The two main considerations during sentencing are the seriousness of the crime and the offender’s prior criminal history. Depending on one’s ‘priors’ the penalty for the same offence can often mean the difference between a fine and a term in imprisonment, Professor Bagaric explains.
“The problem faced by many Indigenous offenders is that given that they are over-represented in prison, they are more likely to have prior convictions. As prior convictions serve to aggravate sentence severity, this means that Indigenous people are punished more heavily (in terms of receiving another prison term) than other offenders who have committed the same offence. This is grossly unfair and is in fact discriminatory.
“Each time a person is sentenced for an offence, they should be sentenced for that offence only, not for what they have done in the past - they have already been punished for this. To do otherwise is involves either punishing a person for their supposed ‘character’ (which is far too nebulous a commodity to justify inflicting pain on a person through the process of criminal sanctions) or double punishment.”
The second reform Professor Bagaric recommends is to give a sentencing discount to Indigenous offenders.
“The system already provides discounts in order to advance public policy objectives, such as a 25 per cent discount to offenders who plead guilty, in order to encourage more guilty pleas to save the community costs associated with conducting trials. This can increase to 50 per cent if an offender provides information to police which assists them apprehend co-offenders, used to encourage offenders to cooperate with authorities,” he said.
“The imperative to reduce Indigenous incarceration numbers is far greater than the need to cut court costs or catch a few extra criminals.
“Indigenous Australians are the most disadvantaged group in the community. Disadvantage limits opportunity and choice and often leads to rebellious behaviour. This entitles Indigenous Australians to more lenient treatment at the sharp end of the criminal justice system.

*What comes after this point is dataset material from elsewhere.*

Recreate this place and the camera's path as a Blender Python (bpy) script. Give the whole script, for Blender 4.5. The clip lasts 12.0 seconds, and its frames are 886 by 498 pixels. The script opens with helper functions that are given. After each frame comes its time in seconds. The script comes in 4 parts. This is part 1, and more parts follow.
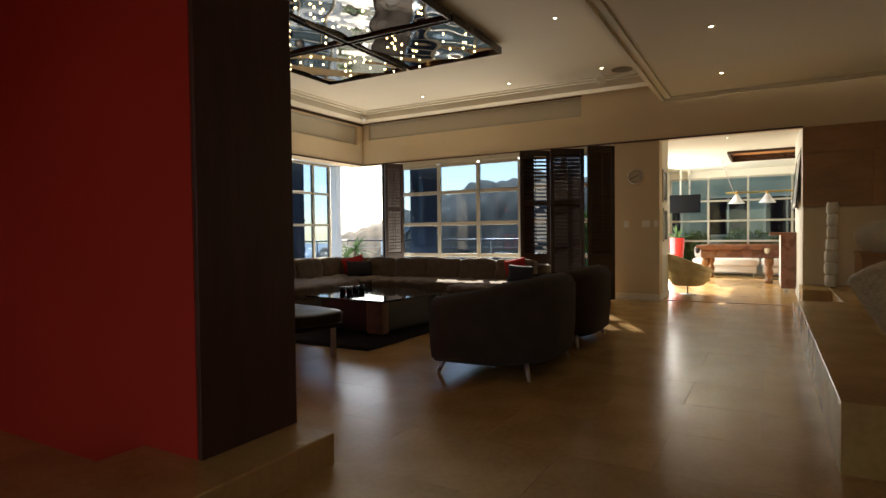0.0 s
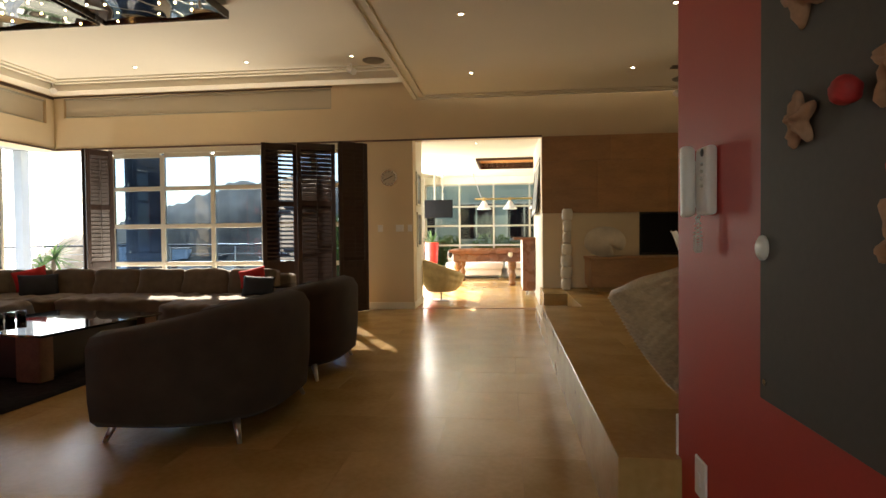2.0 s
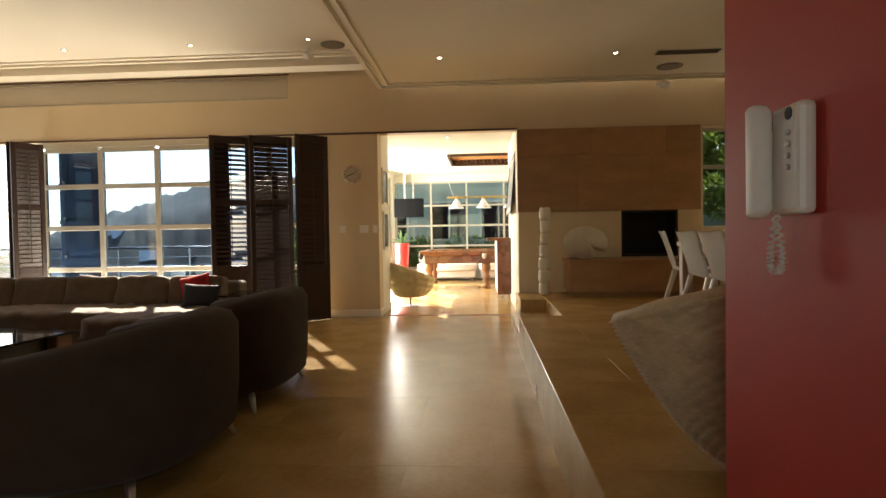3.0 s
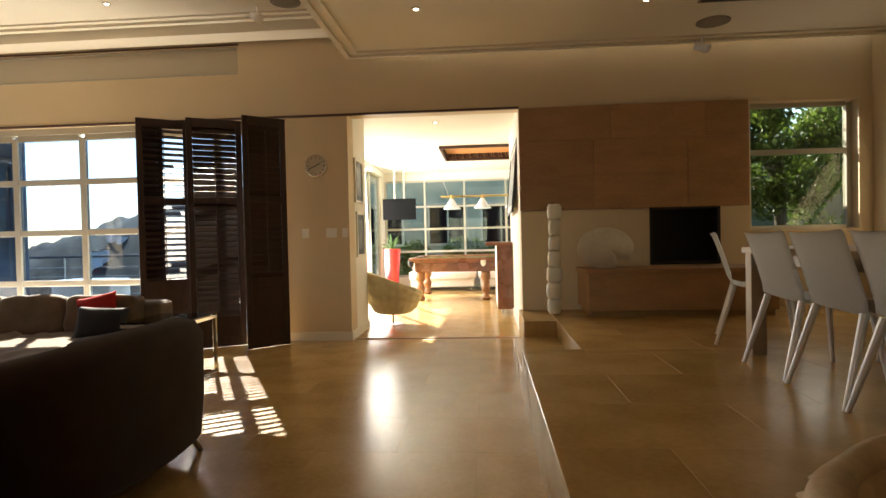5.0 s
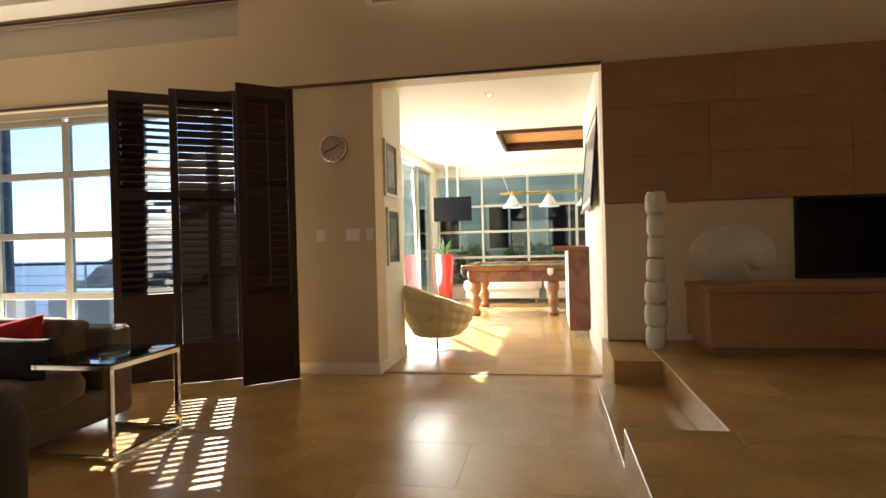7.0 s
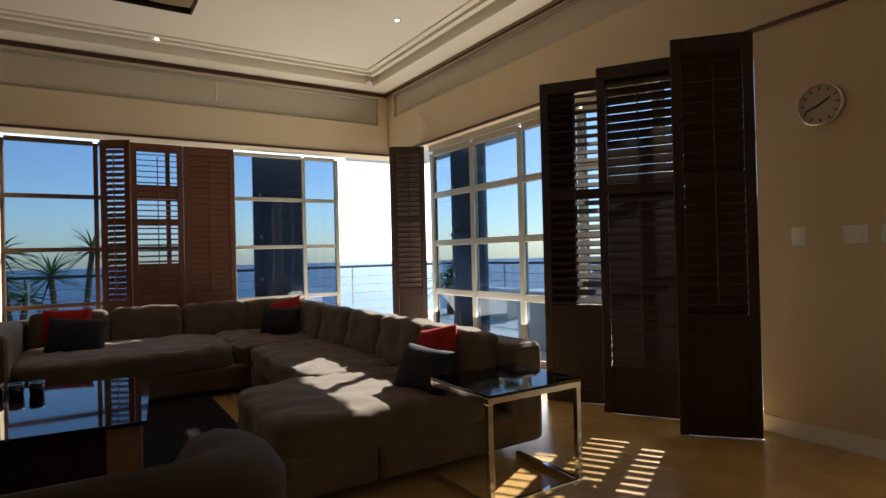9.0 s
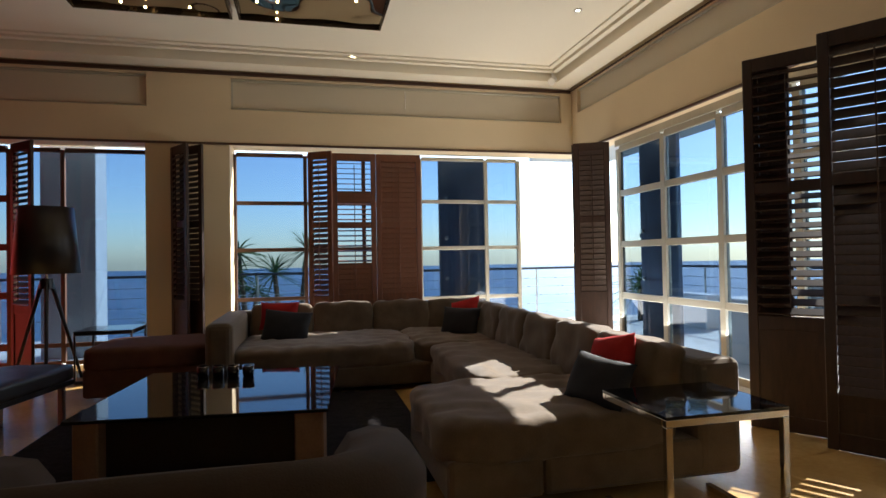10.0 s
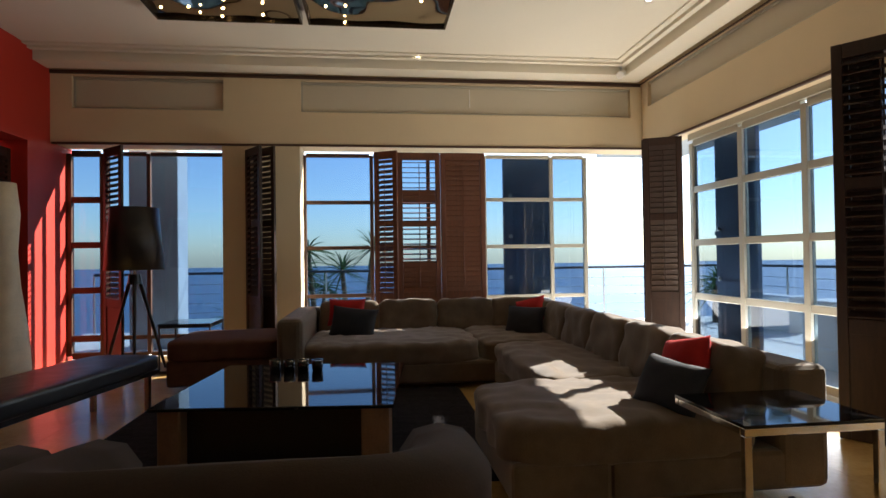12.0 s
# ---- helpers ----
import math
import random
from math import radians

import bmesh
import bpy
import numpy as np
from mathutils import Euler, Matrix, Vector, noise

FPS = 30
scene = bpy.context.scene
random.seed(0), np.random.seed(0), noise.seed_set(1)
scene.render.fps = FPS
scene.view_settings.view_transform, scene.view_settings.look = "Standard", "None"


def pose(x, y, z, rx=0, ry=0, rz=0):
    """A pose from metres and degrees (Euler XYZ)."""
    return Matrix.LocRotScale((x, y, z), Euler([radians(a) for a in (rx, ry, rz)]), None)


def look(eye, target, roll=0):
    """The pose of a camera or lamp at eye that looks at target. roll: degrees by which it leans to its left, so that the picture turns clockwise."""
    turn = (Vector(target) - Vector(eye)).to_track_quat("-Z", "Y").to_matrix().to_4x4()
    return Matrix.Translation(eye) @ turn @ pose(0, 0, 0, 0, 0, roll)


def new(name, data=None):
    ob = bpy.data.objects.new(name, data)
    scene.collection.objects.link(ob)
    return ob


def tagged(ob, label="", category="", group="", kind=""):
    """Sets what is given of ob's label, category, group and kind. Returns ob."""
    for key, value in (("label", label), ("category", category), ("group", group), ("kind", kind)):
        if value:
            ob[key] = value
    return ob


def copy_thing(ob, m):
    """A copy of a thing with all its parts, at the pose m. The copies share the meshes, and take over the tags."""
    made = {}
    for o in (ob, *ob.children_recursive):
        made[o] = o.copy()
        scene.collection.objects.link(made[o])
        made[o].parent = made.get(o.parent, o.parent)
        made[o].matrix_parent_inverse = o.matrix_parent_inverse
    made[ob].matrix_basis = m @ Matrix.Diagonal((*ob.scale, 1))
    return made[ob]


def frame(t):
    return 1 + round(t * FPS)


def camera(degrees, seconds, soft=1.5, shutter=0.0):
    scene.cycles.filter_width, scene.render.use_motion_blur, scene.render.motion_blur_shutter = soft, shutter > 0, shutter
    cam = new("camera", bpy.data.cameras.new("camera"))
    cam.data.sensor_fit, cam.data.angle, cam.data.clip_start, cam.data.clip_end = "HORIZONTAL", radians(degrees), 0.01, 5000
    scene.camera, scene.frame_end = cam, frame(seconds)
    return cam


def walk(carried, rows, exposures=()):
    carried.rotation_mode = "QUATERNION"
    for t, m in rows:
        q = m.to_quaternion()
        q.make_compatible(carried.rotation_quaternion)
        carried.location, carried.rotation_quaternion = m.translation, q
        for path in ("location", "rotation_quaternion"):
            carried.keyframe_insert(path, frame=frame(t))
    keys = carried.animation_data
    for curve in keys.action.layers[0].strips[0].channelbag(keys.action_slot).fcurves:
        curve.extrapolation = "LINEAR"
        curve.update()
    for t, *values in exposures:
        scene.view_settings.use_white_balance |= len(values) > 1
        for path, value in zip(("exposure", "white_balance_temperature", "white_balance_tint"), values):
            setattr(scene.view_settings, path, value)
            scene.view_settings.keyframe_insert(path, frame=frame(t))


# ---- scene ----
cam = camera(75.7, 12.0)
EXPOSURES = [(0.0, 1.65, 7000, 10), (0.8, 1.85, 7000, 10), (1.5, 2.2, 7200, 10), (3.0, 2.42, 7200, 10), (6.5, 2.38, 6900, 10), (8.5, 1.55, 6500, 10), (9.0, 1.46, 6400, 10), (10.0, 1.8, 6300, 10), (12.0, 1.88, 6300, 10)]
ROWS = [
    (0, (0.03, -0.358, 1.162), (-0.96, 1.379, 1.112), -0.7),
    (0.5, (-0.01, -0.101, 1.15), (-0.663, 1.789, 1.102), -0.4),
    (1, (-0.087, 0.138, 1.165), (-0.541, 2.085, 1.116), -0.5),
    (1.5, (-0.093, 0.41, 1.162), (-0.402, 2.386, 1.116), -0.6),
    (2, (-0.071, 0.75, 1.174), (-0.293, 2.738, 1.128), -0.6),
    (2.5, (-0.074, 1.082, 1.18), (-0.235, 3.075, 1.132), -0.6),
    (3, (-0.056, 1.456, 1.202), (-0.189, 3.451, 1.152), -0.9),
    (5, (0.076, 3.057, 1.205), (-0.075, 5.051, 1.169), -1.3),
    (5.5, (0.092, 3.488, 1.192), (-0.061, 5.482, 1.16), -1.3),
    (6, (0.103, 3.914, 1.175), (-0.055, 5.908, 1.15), -1.3),
    (6.5, (0.098, 4.331, 1.189), (-0.106, 6.321, 1.163), -1.4),
    (6.7, (0.069, 4.496, 1.19), (-0.18, 6.48, 1.168), -1.4),
    (8.3, (-0.082, 5.668, 1.235), (-1.353, 7.212, 1.238), -1.6),
    (8.5, (-0.124, 5.758, 1.248), (-1.523, 7.186, 1.252), -1.6),
    (9, (-0.237, 5.922, 1.254), (-1.925, 6.995, 1.268), -1.4),
    (9.5, (-0.295, 6.061, 1.255), (-2.175, 6.743, 1.281), -1.3),
    (10, (-0.313, 6.094, 1.249), (-2.258, 6.56, 1.282), -1.0),
    (10.5, (-0.332, 6.096, 1.246), (-2.297, 6.466, 1.282), -1.0),
    (11, (-0.338, 6.095, 1.242), (-2.313, 6.41, 1.279), -0.9),
    (11.5, (-0.334, 6.09, 1.248), (-2.315, 6.363, 1.281), -0.9),
    (12, (-0.321, 6.091, 1.251), (-2.306, 6.337, 1.281), -0.8),
]
walk(cam, [(t, look(eye, target, roll)) for t, eye, target, roll in ROWS], EXPOSURES)

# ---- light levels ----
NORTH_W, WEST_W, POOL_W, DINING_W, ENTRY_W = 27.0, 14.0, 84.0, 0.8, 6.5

# ---- world, sun and sky ----
world = bpy.data.worlds.new("world")
scene.world = world
world.use_nodes = True
wn = world.node_tree
bg = wn.nodes["Background"]
sky = wn.nodes.new("ShaderNodeTexSky")
sky.sky_type = "NISHITA"
sky.sun_disc = False
SUN_EL, SUN_DIR = 32.6, (-0.47, 0.88)
sky.sun_elevation = radians(SUN_EL)
sky.sun_rotation = math.atan2(SUN_DIR[0], SUN_DIR[1])
sky.air_density, sky.dust_density, sky.ozone_density = 1.0, 0.6, 2.0
wn.links.new(sky.outputs[0], bg.inputs[0])
bg.inputs[1].default_value = 0.15
sun = bpy.data.lights.new("sun", "SUN")
sun.energy, sun.angle, sun.color = 4.5, radians(0.53), (1.0, 0.93, 0.82)
ce = math.cos(radians(SUN_EL))
sun_ob = new("sun", sun)
sun_ob.matrix_world = look((SUN_DIR[0] * ce * 50, SUN_DIR[1] * ce * 50, math.sin(radians(SUN_EL)) * 50), (0, 0, 0))


def window_light(name, place, target, w, h, watts, colour):
    d = bpy.data.lights.new(name, "AREA")
    d.shape, d.size, d.size_y, d.energy, d.color = "RECTANGLE", w, h, watts, colour
    o = new(name, d)
    o.matrix_world = look(place, target)
    return o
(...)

Discounts should be applied not only to reduce prison terms but also when determining whether the offence warrants imprisonment in the first place.
“It should be noted that the proposed discounts would not apply to serious sexual and violent offences, the devastating effect that these offences often have on the lives of victims, plus the fact that all people (no matter how poor) are aware of the heinous nature of such crime, militates against a sentencing discount for these offences.”
Professor Bagaric says it is a cause of national shame that as a community we increasingly reserve the harshest sanction in our law system for the most disadvantaged group in the community.
Professor Mirko Bagaric’s article, ‘Rich Offender, Poor Offender: Why It (Sometimes) Matters in Sentencing’ is published in Law and Inequality (University of Minnesota, 2015).